This past month saw The Residents: Re-Viewed open at the Museum of Modern Art. It was both an exhibit and a promotional tour, featuring six new videos inspired by the same 90-second clip from the band’s River of Crime. It was less inspiring to realize that MoMA was serving the same purpose as rock clubs back when The Residents booked a tour of its videos in the early ’80s.
Hardy Fox, serving as the band’s representative from the Cryptic Corporation headquarters, has a spin to keep that from seeming nostalgic: “It’s sort of a natural progression, isn’t it? As people get older and more mature, the way their history is looked at also matures.”
That’s a nice way of saying that we’re all becoming museum pieces. To be fair, The Residents is as modern as ever. River of Crime and the new Tweedles album are demanding and ambitious. The band also recently pulled off a marketing maneuver brilliant in its simplicity.
River of Crime was originally presented as digital downloads, with the band offering blank CDs in a case with complete artwork.

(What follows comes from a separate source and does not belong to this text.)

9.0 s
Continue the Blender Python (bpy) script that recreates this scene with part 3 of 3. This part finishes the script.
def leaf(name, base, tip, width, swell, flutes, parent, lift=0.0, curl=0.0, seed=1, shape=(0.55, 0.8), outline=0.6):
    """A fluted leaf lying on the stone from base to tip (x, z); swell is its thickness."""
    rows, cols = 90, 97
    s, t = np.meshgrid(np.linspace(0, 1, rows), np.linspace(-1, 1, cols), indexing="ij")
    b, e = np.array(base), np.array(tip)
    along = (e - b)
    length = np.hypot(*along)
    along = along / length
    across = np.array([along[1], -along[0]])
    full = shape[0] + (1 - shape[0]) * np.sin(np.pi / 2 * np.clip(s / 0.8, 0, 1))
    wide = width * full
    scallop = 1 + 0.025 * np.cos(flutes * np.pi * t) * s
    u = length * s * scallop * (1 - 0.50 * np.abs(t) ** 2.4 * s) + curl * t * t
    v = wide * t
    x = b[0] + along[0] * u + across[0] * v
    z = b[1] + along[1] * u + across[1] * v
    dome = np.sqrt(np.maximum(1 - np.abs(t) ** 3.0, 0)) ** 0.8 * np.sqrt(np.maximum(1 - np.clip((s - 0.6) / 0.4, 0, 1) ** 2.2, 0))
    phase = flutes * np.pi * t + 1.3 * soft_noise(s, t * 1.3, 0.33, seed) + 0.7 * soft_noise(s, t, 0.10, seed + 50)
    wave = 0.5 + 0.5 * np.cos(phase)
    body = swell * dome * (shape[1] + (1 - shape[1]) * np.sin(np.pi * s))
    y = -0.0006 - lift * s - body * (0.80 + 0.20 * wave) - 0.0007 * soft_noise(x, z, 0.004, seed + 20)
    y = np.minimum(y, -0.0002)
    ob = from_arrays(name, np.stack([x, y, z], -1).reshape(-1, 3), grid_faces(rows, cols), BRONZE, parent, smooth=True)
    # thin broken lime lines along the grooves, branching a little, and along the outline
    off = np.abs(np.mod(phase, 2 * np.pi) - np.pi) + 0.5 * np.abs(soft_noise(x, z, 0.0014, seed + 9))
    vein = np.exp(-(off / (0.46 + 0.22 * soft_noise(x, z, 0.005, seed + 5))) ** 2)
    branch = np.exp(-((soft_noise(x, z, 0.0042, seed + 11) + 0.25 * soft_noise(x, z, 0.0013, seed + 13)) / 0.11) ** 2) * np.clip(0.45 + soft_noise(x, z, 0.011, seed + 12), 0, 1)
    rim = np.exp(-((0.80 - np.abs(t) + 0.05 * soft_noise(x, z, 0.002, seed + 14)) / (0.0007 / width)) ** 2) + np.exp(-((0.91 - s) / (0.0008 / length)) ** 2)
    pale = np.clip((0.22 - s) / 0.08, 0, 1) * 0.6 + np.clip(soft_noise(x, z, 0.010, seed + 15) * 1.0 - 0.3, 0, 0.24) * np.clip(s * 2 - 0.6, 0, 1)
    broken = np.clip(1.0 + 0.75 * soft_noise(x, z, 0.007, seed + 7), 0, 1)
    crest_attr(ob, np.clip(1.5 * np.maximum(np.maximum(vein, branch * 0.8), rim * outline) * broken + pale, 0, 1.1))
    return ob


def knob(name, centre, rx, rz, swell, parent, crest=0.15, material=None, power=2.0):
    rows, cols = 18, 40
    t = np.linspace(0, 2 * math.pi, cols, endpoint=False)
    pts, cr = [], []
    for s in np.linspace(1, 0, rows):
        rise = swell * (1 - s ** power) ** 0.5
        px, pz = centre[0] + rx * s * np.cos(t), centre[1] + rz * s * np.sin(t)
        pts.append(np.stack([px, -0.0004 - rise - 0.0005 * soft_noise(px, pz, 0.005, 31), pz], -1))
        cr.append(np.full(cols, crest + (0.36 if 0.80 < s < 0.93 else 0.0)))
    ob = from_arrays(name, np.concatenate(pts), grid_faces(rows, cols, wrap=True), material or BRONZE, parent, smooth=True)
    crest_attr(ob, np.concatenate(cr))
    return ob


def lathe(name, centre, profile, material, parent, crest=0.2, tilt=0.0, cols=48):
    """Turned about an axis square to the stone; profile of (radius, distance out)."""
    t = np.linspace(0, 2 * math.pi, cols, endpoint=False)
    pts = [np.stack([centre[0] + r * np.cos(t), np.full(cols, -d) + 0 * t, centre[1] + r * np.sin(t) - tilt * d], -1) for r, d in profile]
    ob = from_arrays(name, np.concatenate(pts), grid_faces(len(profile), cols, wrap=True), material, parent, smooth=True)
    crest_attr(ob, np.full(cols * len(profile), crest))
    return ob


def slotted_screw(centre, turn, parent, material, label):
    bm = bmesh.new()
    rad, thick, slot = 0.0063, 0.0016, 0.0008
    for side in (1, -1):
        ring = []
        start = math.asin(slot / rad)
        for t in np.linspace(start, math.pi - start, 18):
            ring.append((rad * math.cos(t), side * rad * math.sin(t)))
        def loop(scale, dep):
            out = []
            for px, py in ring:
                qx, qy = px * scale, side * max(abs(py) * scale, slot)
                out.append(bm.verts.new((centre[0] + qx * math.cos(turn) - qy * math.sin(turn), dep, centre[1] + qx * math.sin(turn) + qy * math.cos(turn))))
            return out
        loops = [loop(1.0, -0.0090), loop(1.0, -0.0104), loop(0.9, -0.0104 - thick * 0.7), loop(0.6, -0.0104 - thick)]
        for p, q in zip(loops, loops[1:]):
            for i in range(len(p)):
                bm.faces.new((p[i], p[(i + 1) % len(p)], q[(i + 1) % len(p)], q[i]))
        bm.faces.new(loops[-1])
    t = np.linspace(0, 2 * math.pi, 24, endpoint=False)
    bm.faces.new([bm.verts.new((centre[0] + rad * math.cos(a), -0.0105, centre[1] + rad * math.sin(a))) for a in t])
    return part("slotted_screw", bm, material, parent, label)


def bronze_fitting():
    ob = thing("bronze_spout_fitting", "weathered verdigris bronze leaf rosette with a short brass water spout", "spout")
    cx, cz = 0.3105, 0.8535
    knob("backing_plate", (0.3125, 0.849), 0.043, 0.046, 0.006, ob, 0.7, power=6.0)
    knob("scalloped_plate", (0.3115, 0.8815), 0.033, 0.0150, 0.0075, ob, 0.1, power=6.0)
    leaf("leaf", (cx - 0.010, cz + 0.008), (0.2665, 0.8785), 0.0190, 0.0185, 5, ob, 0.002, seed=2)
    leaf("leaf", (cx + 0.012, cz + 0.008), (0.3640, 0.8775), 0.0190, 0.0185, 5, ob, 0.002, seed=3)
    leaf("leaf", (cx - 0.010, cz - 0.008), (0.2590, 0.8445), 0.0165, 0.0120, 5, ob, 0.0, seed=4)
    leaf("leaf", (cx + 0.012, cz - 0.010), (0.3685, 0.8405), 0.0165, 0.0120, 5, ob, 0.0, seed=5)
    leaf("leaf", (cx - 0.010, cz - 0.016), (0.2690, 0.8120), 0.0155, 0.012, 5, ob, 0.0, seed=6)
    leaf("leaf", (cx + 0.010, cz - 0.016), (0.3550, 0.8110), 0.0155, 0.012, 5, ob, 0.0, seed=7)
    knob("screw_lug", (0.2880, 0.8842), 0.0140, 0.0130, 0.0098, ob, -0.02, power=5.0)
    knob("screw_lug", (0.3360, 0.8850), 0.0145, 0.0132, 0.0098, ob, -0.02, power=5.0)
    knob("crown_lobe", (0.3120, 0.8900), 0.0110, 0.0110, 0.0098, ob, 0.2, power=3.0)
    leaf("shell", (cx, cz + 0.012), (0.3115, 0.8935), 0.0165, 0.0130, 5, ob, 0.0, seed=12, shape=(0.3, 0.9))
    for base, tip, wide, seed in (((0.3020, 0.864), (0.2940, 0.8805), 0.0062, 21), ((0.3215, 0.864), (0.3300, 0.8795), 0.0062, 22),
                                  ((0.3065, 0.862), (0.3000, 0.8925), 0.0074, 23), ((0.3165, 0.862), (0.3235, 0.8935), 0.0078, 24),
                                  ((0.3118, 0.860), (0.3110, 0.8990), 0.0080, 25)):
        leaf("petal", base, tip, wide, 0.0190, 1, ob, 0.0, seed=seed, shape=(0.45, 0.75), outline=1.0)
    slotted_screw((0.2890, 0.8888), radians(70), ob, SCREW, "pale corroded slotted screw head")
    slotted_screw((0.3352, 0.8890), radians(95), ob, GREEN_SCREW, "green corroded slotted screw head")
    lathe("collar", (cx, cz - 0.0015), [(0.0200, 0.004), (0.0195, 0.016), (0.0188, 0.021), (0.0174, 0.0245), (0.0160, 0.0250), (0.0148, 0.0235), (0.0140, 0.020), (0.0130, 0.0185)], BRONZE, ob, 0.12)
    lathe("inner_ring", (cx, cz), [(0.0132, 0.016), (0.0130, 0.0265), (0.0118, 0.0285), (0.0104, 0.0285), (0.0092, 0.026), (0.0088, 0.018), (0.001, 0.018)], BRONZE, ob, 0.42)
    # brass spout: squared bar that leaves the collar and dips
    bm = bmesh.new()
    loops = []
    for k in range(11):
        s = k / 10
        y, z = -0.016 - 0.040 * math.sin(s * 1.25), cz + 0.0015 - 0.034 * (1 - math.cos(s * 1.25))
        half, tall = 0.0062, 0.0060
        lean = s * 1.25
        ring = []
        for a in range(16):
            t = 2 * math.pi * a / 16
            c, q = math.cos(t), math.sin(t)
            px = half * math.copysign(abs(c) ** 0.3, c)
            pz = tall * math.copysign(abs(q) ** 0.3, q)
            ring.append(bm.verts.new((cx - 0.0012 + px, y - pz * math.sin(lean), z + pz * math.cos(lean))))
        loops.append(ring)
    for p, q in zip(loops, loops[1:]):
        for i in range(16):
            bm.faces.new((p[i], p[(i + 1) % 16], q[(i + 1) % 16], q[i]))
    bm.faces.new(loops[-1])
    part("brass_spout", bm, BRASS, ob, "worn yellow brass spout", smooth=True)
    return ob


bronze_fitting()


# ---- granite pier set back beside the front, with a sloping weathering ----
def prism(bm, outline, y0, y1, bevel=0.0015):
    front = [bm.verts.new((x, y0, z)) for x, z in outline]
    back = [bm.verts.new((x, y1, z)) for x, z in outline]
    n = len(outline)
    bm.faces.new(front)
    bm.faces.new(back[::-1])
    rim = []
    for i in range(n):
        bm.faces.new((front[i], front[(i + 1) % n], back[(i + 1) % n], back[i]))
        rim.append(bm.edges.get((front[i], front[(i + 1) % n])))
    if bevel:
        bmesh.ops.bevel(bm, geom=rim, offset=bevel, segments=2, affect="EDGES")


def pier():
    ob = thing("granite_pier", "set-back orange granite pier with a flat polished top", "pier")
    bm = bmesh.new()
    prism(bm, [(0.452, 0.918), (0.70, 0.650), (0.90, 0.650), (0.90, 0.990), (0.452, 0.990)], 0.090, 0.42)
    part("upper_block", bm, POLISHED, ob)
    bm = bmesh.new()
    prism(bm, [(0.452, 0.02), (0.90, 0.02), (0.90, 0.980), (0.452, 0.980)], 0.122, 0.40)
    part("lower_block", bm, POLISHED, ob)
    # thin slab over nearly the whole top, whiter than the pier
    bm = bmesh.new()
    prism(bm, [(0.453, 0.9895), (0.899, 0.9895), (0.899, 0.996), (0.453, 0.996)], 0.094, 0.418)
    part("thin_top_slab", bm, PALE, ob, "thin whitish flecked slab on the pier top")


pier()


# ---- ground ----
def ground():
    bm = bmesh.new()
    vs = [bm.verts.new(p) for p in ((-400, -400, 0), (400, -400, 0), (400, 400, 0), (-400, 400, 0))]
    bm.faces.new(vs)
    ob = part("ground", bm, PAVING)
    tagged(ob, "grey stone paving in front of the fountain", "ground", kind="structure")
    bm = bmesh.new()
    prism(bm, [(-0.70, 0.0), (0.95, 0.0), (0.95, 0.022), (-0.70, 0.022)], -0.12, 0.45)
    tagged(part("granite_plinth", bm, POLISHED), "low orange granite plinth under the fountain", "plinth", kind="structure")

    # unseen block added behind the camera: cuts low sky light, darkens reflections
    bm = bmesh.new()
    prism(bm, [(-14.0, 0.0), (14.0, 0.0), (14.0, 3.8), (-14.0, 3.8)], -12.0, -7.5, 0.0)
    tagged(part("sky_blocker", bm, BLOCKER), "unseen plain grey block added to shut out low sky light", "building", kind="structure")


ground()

Simply upload the content via an access code—included in the cost of the artwork—and you have genuine product. That kind of thing could save music retail.
Fox, however, adds a note of simple perverse enjoyment. “The idea of releasing a blank CD,” he explains, “was just too fascinating for the band to pass up. Record companies think in terms of what’s safest. They’re scared to take a chance—and, realistically, rightfully so. What we’ve done also creates a lot of confusion. Some of our customers don’t understand what the blank CDs are. Record companies don’t have to deal with those people over the phone.”
That’s a sad truth leading to the other sad truth of the MoMA exhibit. You might think Residents discs are handed out at college orientation. In truth, any band that’s been around since 1972 has an aging audience.
“Absolutely,” says Fox. “There’s an audience for whom downloading is a complete mystery. They like going to the shop and flipping through the physical product. We thought this would be the happy medium. Maybe we’ll start putting blank CDs in nice packages, and then they can fill them with other people’s music, as well.”
That same audience can now buy River of Crime as a traditional release. Tweedles is just as easily found on a Warners subsidiary. In fact, The Residents are currently under contract to two separate Warners subsidiaries. That’s pretty good for a band that’s spent its career refusing to do interviews or even reveal its members’ identities.
Which leaves Fox (frequently rumored as a Resident himself) in a weird position. “Listen,” he explains, “I’ve had to turn down CNN. It’s weird because people want to know how The Residents think, and that’s not easy for me to respond to. I have to make it clear that I don’t know. People want information from the band. They don’t want to talk to me. That’s fine with me. I don’t care—but record companies do.”